Enough pretty talk. COVID sowed plenty of weeds in the garden. Physical activity is great but you can only walk to Dunkins so many minutes a day, before you have to face yourself, your lacks. The guys need way more than daily walks to make a purposeful live. Staff turnover after about four years of consistency was inevitable, and made harder by the pandemic, despite my trying to be a good employer. Finding Monday and Fridays workers to show up oddly continues to be problematic. Disgruntled employees who get the most often whine the loudest at hangnail-size injustices. Food pantry Mondays where I’m usually heaving 50-lb potato sacks leave my left shoulder hurting. Client demands don’t let up even when I wake before the sun to proactively address them. Insomnia dogs me and every few days I fall asleep at 8 pm trying and failing to normalize my rhythms. I try to prune the garden as I can, without taking it too personally which I always do.
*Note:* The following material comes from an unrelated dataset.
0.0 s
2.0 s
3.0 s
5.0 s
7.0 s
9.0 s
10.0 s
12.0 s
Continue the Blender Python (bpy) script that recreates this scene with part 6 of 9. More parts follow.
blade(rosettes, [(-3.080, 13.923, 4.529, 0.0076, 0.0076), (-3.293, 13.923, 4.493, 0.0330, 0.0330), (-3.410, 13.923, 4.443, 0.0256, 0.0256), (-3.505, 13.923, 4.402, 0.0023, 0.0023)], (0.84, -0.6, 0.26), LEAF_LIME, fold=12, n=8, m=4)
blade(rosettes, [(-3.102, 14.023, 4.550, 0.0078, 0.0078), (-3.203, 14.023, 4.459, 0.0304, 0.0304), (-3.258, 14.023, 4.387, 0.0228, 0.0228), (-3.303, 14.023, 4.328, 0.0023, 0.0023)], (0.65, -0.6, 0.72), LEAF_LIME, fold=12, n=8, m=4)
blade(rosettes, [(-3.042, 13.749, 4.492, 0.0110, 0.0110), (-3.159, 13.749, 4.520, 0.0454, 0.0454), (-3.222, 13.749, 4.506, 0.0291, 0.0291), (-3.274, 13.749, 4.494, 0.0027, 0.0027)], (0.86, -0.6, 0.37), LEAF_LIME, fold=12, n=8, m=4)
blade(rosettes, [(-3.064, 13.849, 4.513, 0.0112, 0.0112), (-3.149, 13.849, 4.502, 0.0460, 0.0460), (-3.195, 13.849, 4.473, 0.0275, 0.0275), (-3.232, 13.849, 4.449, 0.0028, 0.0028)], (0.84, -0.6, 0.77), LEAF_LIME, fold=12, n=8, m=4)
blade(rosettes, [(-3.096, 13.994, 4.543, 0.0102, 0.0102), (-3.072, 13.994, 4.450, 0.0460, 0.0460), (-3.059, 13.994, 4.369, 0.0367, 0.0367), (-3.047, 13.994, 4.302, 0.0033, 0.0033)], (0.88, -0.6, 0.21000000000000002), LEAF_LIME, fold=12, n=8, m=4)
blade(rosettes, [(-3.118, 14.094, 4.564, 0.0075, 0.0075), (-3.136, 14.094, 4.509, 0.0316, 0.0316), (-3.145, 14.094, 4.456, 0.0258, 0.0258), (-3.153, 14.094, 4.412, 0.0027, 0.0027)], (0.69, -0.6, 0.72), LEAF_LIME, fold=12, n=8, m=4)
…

Then there’s Jeff, whose easygoing nature means he is readily ignored – both by my own prioritization, and by caregivers focused on making sure Will doesn’t bolt or raid the fridge. I deliberately prioritized Jeff’s painting today, and am working to hire additionally with an eye toward him and his needs.

Last, probably least, though it shouldn’t be, there’s me. I’m failing at daily anything – writing, exercises to staunch the dreaded A-word (arthritis), sleep in a bed not the sofa. I’m behind on the book, getting punched at work more than I’d like, as dust-bunnies gather behind my clutter-piles. Yet. -Yet again. I love that word, and how it interrupts. This year I found my way to this blog, we finished the Belknap 12 and the 52 With a View hiking lists, and deepened family connections made oddly stronger as virtual ones. I’m 5 pounds COVID-heavier and yet my heart is as light, and joyful, as shimmers on the ocean.

Today, on New Year’s Eve, Will and Jeff have traveled nearly 1,000 miles since the pandemic hit – 952.7 to be exact as of this morning. But we’ve gone so much further. We saw a false summit, where the fog of a pandemic obscured the known, and instead found an inner trail called Belief – as in, believing the raw matter inside each of us can guide us, if we but listen and get out of our own way.

The anal retentive goal-setter in me is bummed that holiday weather and busy-ness in December precluded our ability to hit the magic 1000-mile mark during 2020. There’s still today, my inner voice says. Still 18 hours remaining for unsung songs, a dab of color toward a dream canvas we’ve longed to create. The self-pressure is daunting. Working and day program Zooms and essential, overdue Mom exercise and healthcare have to be done. So does a great New Year’s Eve commemoration, if only to show the boys what New Year Eve means. So many more mountains, so little time.

Jeff’s giving me the answer to that, already. While Will and his Dad sleep, Jeff’s chanting “go later,” or some variant, as he circumnavigates the kitchen, then the twinkling lights of the Christmas tree we’ve so loved this year, more than ever. He’s finding his own morning path. And so am I.